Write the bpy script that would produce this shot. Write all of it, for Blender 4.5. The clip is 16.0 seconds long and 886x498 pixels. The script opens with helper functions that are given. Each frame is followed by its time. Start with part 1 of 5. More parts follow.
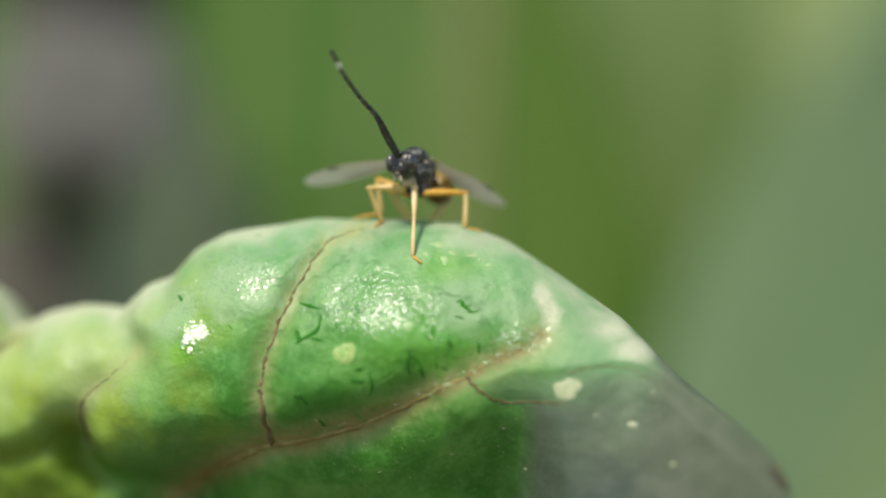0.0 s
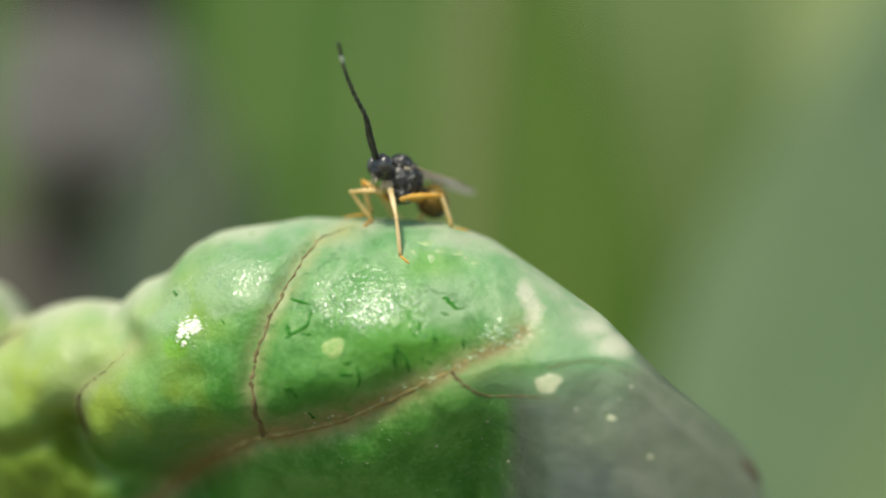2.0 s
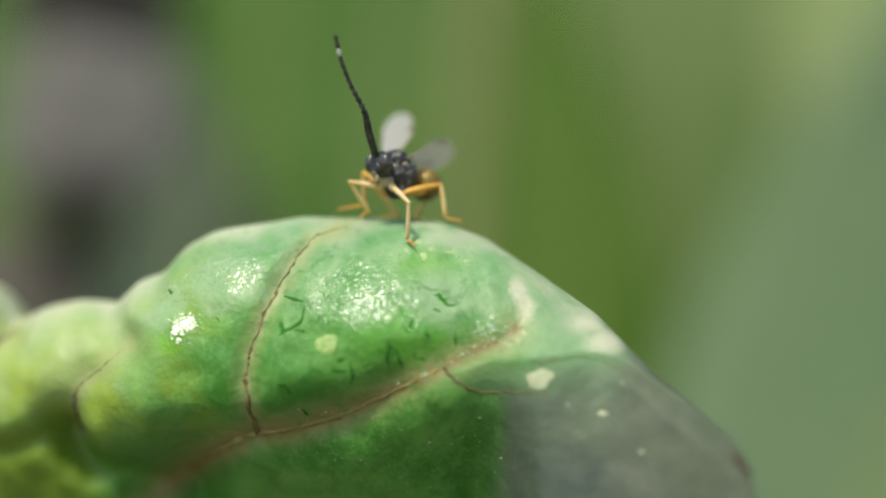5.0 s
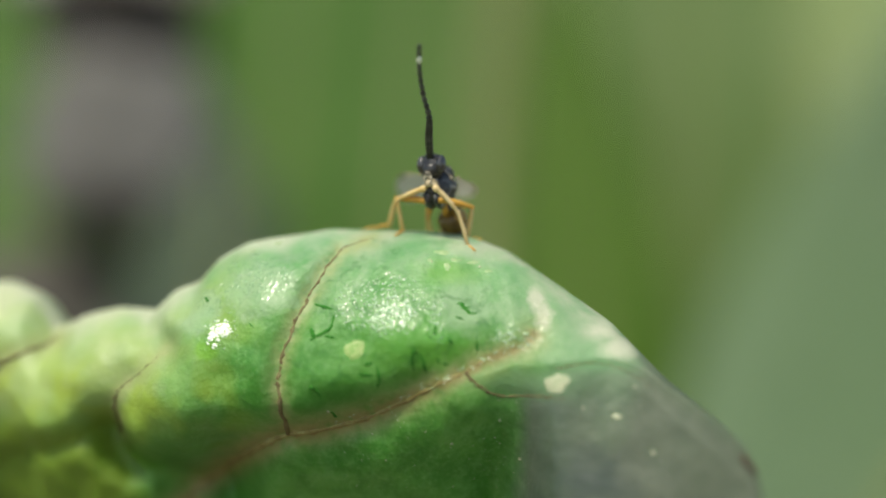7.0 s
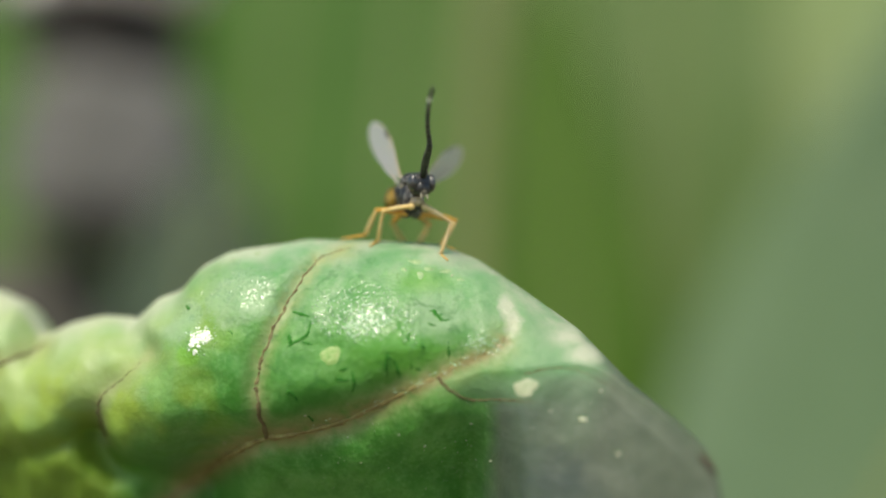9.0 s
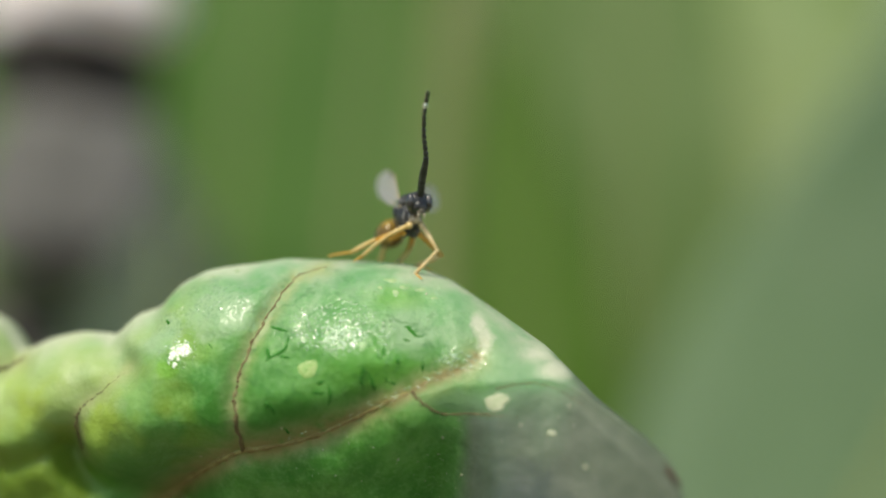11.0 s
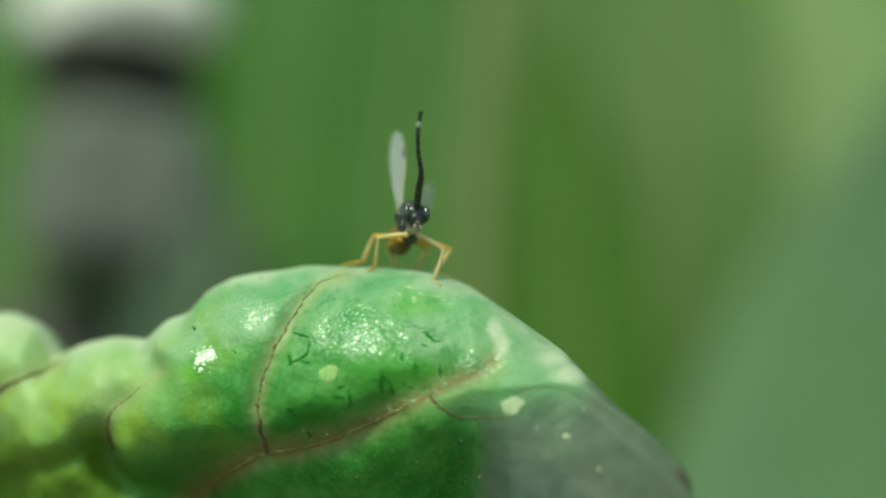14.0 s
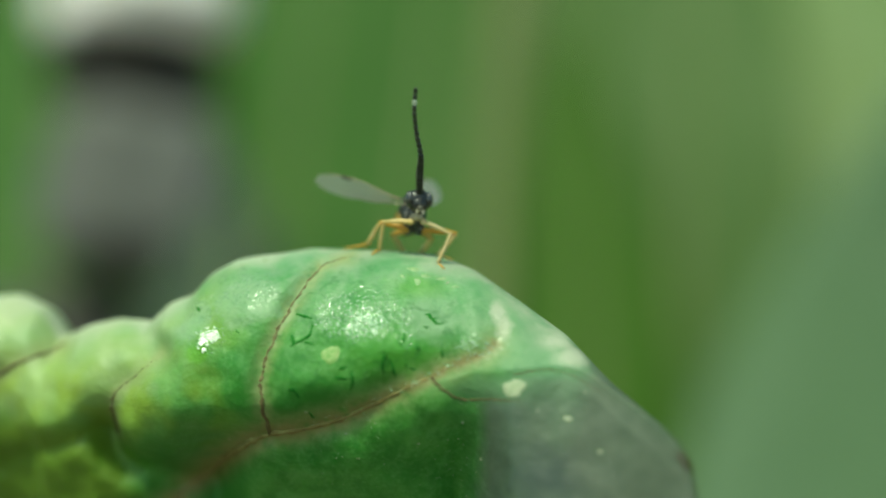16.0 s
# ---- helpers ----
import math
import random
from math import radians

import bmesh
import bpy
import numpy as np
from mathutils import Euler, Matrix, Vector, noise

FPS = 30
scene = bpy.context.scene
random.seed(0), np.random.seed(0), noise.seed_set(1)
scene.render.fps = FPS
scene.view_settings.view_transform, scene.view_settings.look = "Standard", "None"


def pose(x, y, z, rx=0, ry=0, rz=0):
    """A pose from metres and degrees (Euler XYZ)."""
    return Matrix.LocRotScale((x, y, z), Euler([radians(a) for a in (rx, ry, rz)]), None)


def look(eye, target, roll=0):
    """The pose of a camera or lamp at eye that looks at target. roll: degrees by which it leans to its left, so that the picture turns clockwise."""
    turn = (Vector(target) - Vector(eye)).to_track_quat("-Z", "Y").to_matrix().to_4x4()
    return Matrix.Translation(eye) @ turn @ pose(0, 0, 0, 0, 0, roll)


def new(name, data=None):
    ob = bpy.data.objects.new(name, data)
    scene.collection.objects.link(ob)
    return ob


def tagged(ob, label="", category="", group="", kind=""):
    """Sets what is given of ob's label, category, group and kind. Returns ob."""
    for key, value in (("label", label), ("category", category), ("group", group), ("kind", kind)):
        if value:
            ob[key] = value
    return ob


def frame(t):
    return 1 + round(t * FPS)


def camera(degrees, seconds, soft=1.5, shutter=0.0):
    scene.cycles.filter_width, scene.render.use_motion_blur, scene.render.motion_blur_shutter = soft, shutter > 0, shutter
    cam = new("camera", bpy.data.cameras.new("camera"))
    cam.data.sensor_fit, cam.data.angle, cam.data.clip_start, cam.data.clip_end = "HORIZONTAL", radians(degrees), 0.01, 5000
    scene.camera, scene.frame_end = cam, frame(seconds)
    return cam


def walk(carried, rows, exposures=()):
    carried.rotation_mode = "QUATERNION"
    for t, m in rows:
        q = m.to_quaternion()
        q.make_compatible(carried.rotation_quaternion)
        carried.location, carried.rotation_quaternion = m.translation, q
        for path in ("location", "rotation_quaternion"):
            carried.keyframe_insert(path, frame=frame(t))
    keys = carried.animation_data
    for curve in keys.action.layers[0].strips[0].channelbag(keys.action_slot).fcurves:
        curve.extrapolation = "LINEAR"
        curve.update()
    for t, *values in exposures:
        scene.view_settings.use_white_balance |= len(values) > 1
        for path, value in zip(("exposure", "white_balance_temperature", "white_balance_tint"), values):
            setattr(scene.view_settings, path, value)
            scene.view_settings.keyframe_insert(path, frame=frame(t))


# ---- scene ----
MM = 0.001

# ---- camera ----
cam = camera(40.0, 16.0, soft=2.1, shutter=0.5)
PATH = [
    (0, pose(0.00000, -0.04000, 0.00000, 90.001, -0.000, -0.003)),
    (0.5, pose(0.00039, -0.04036, -0.00000, 90.216, -0.110, 0.747)),
    (1, pose(0.00060, -0.04078, -0.00015, 90.271, -0.167, 0.386)),
    (1.5, pose(0.00052, -0.04122, 0.00035, 89.835, -0.149, 0.482)),
    (2, pose(0.00057, -0.04124, -0.00022, 90.254, -0.361, 0.196)),
    (2.5, pose(0.00068, -0.04185, 0.00034, 89.801, -0.218, 1.984)),
    (3, pose(0.00044, -0.04253, -0.00028, 90.706, -0.203, 0.826)),
    (3.5, pose(0.00064, -0.04223, -0.00049, 90.790, 0.073, -0.719)),
    (4, pose(0.00100, -0.04103, -0.00108, 91.453, -0.277, 0.236)),
    (4.2, pose(0.00086, -0.04128, -0.00086, 91.220, -0.045, 0.020)),
    (6.3, pose(0.00136, -0.04178, -0.00119, 91.201, -0.790, 1.501)),
    (6.5, pose(0.00022, -0.04341, -0.00077, 91.689, -0.503, 1.242)),
    (7, pose(0.00090, -0.04367, -0.00110, 91.835, -0.491, 1.338)),
    (7.5, pose(0.00091, -0.04445, -0.00096, 92.045, -0.289, 1.132)),
    (8, pose(0.00112, -0.04455, -0.00116, 92.292, -0.363, 0.685)),
    (8.5, pose(0.00141, -0.04473, -0.00145, 92.772, -0.455, 0.739)),
    (9, pose(0.00145, -0.04518, -0.00130, 92.482, -0.442, 0.758)),
    (9.2, pose(0.00127, -0.04526, -0.00179, 93.031, -0.350, 0.627)),
    (11.3, pose(0.00091, -0.04670, -0.00249, 94.832, -1.175, -1.258)),
    (11.5, pose(0.00149, -0.04676, -0.00172, 94.376, -0.955, 0.300)),
    (12, pose(0.00155, -0.04820, -0.00129, 94.477, -0.761, 1.097)),
    (12.5, pose(0.00202, -0.04755, -0.00171, 94.478, -0.833, 1.739)),
    (13, pose(0.00219, -0.04721, -0.00226, 94.915, -1.320, 1.865)),
    (13.5, pose(0.00243, -0.04753, -0.00202, 94.447, -0.586, 1.189)),
    (14, pose(0.00197, -0.04769, -0.00215, 94.607, -0.934, 0.987)),
    (14.5, pose(0.00160, -0.04904, -0.00202, 94.544, -1.329, 1.575)),
    (15, pose(0.00163, -0.04896, -0.00228, 94.547, -1.116, 0.714)),
    (15.5, pose(0.00188, -0.04782, -0.00290, 94.369, -0.817, -0.184)),
    (16, pose(0.00257, -0.04767, -0.00281, 94.606, -1.423, 1.842)),
]
LIGHT_CHANGES = [(0, 0.52, 7300, 4), (4, 0.52, 7300, 4), (9, 0.50, 7300, 4), (12.8, 0.42, 7300, 4), (13.3, 0.32, 7200, -31), (16, 0.34, 7200, -27)]
walk(cam, PATH, LIGHT_CHANGES)
cam.data.dof.use_dof = True
cam.data.dof.aperture_fstop = 13.0
cam.data.dof.aperture_blades = 0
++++
Repeat the data exactly, dropping every picture it holds.

Write the bpy script that would produce this shot. Write all of it, for Blender 4.5. The clip is 16.0 seconds long and 886x498 pixels. The script opens with helper functions that are given. Each frame is followed by its time. Start with part 1 of 5. More parts follow.
0.0 s
2.0 s
5.0 s
7.0 s
9.0 s
11.0 s
14.0 s
16.0 s
# ---- helpers ----
import math
import random
from math import radians

import bmesh
import bpy
import numpy as np
from mathutils import Euler, Matrix, Vector, noise

FPS = 30
scene = bpy.context.scene
random.seed(0), np.random.seed(0), noise.seed_set(1)
scene.render.fps = FPS
scene.view_settings.view_transform, scene.view_settings.look = "Standard", "None"


def pose(x, y, z, rx=0, ry=0, rz=0):
    """A pose from metres and degrees (Euler XYZ)."""
    return Matrix.LocRotScale((x, y, z), Euler([radians(a) for a in (rx, ry, rz)]), None)


def look(eye, target, roll=0):
    """The pose of a camera or lamp at eye that looks at target. roll: degrees by which it leans to its left, so that the picture turns clockwise."""
    turn = (Vector(target) - Vector(eye)).to_track_quat("-Z", "Y").to_matrix().to_4x4()
    return Matrix.Translation(eye) @ turn @ pose(0, 0, 0, 0, 0, roll)


def new(name, data=None):
    ob = bpy.data.objects.new(name, data)
    scene.collection.objects.link(ob)
    return ob


def tagged(ob, label="", category="", group="", kind=""):
    """Sets what is given of ob's label, category, group and kind. Returns ob."""
    for key, value in (("label", label), ("category", category), ("group", group), ("kind", kind)):
        if value:
            ob[key] = value
    return ob


def frame(t):
    return 1 + round(t * FPS)


def camera(degrees, seconds, soft=1.5, shutter=0.0):
    scene.cycles.filter_width, scene.render.use_motion_blur, scene.render.motion_blur_shutter = soft, shutter > 0, shutter
    cam = new("camera", bpy.data.cameras.new("camera"))
    cam.data.sensor_fit, cam.data.angle, cam.data.clip_start, cam.data.clip_end = "HORIZONTAL", radians(degrees), 0.01, 5000
    scene.camera, scene.frame_end = cam, frame(seconds)
    return cam


def walk(carried, rows, exposures=()):
    carried.rotation_mode = "QUATERNION"
    for t, m in rows:
        q = m.to_quaternion()
        q.make_compatible(carried.rotation_quaternion)
        carried.location, carried.rotation_quaternion = m.translation, q
        for path in ("location", "rotation_quaternion"):
            carried.keyframe_insert(path, frame=frame(t))
    keys = carried.animation_data
    for curve in keys.action.layers[0].strips[0].channelbag(keys.action_slot).fcurves:
        curve.extrapolation = "LINEAR"
        curve.update()
    for t, *values in exposures:
        scene.view_settings.use_white_balance |= len(values) > 1
        for path, value in zip(("exposure", "white_balance_temperature", "white_balance_tint"), values):
            setattr(scene.view_settings, path, value)
            scene.view_settings.keyframe_insert(path, frame=frame(t))


# ---- scene ----
MM = 0.001

# ---- camera ----
cam = camera(40.0, 16.0, soft=2.1, shutter=0.5)
PATH = [
    (0, pose(0.00000, -0.04000, 0.00000, 90.001, -0.000, -0.003)),
    (0.5, pose(0.00039, -0.04036, -0.00000, 90.216, -0.110, 0.747)),
    (1, pose(0.00060, -0.04078, -0.00015, 90.271, -0.167, 0.386)),
    (1.5, pose(0.00052, -0.04122, 0.00035, 89.835, -0.149, 0.482)),
    (2, pose(0.00057, -0.04124, -0.00022, 90.254, -0.361, 0.196)),
    (2.5, pose(0.00068, -0.04185, 0.00034, 89.801, -0.218, 1.984)),
    (3, pose(0.00044, -0.04253, -0.00028, 90.706, -0.203, 0.826)),
    (3.5, pose(0.00064, -0.04223, -0.00049, 90.790, 0.073, -0.719)),
    (4, pose(0.00100, -0.04103, -0.00108, 91.453, -0.277, 0.236)),
    (4.2, pose(0.00086, -0.04128, -0.00086, 91.220, -0.045, 0.020)),
    (6.3, pose(0.00136, -0.04178, -0.00119, 91.201, -0.790, 1.501)),
    (6.5, pose(0.00022, -0.04341, -0.00077, 91.689, -0.503, 1.242)),
    (7, pose(0.00090, -0.04367, -0.00110, 91.835, -0.491, 1.338)),
    (7.5, pose(0.00091, -0.04445, -0.00096, 92.045, -0.289, 1.132)),
    (8, pose(0.00112, -0.04455, -0.00116, 92.292, -0.363, 0.685)),
    (8.5, pose(0.00141, -0.04473, -0.00145, 92.772, -0.455, 0.739)),
    (9, pose(0.00145, -0.04518, -0.00130, 92.482, -0.442, 0.758)),
    (9.2, pose(0.00127, -0.04526, -0.00179, 93.031, -0.350, 0.627)),
    (11.3, pose(0.00091, -0.04670, -0.00249, 94.832, -1.175, -1.258)),
    (11.5, pose(0.00149, -0.04676, -0.00172, 94.376, -0.955, 0.300)),
    (12, pose(0.00155, -0.04820, -0.00129, 94.477, -0.761, 1.097)),
    (12.5, pose(0.00202, -0.04755, -0.00171, 94.478, -0.833, 1.739)),
    (13, pose(0.00219, -0.04721, -0.00226, 94.915, -1.320, 1.865)),
    (13.5, pose(0.00243, -0.04753, -0.00202, 94.447, -0.586, 1.189)),
    (14, pose(0.00197, -0.04769, -0.00215, 94.607, -0.934, 0.987)),
    (14.5, pose(0.00160, -0.04904, -0.00202, 94.544, -1.329, 1.575)),
    (15, pose(0.00163, -0.04896, -0.00228, 94.547, -1.116, 0.714)),
    (15.5, pose(0.00188, -0.04782, -0.00290, 94.369, -0.817, -0.184)),
    (16, pose(0.00257, -0.04767, -0.00281, 94.606, -1.423, 1.842)),
]
LIGHT_CHANGES = [(0, 0.52, 7300, 4), (4, 0.52, 7300, 4), (9, 0.50, 7300, 4), (12.8, 0.42, 7300, 4), (13.3, 0.32, 7200, -31), (16, 0.34, 7200, -27)]
walk(cam, PATH, LIGHT_CHANGES)
cam.data.dof.use_dof = True
cam.data.dof.aperture_fstop = 13.0
cam.data.dof.aperture_blades = 0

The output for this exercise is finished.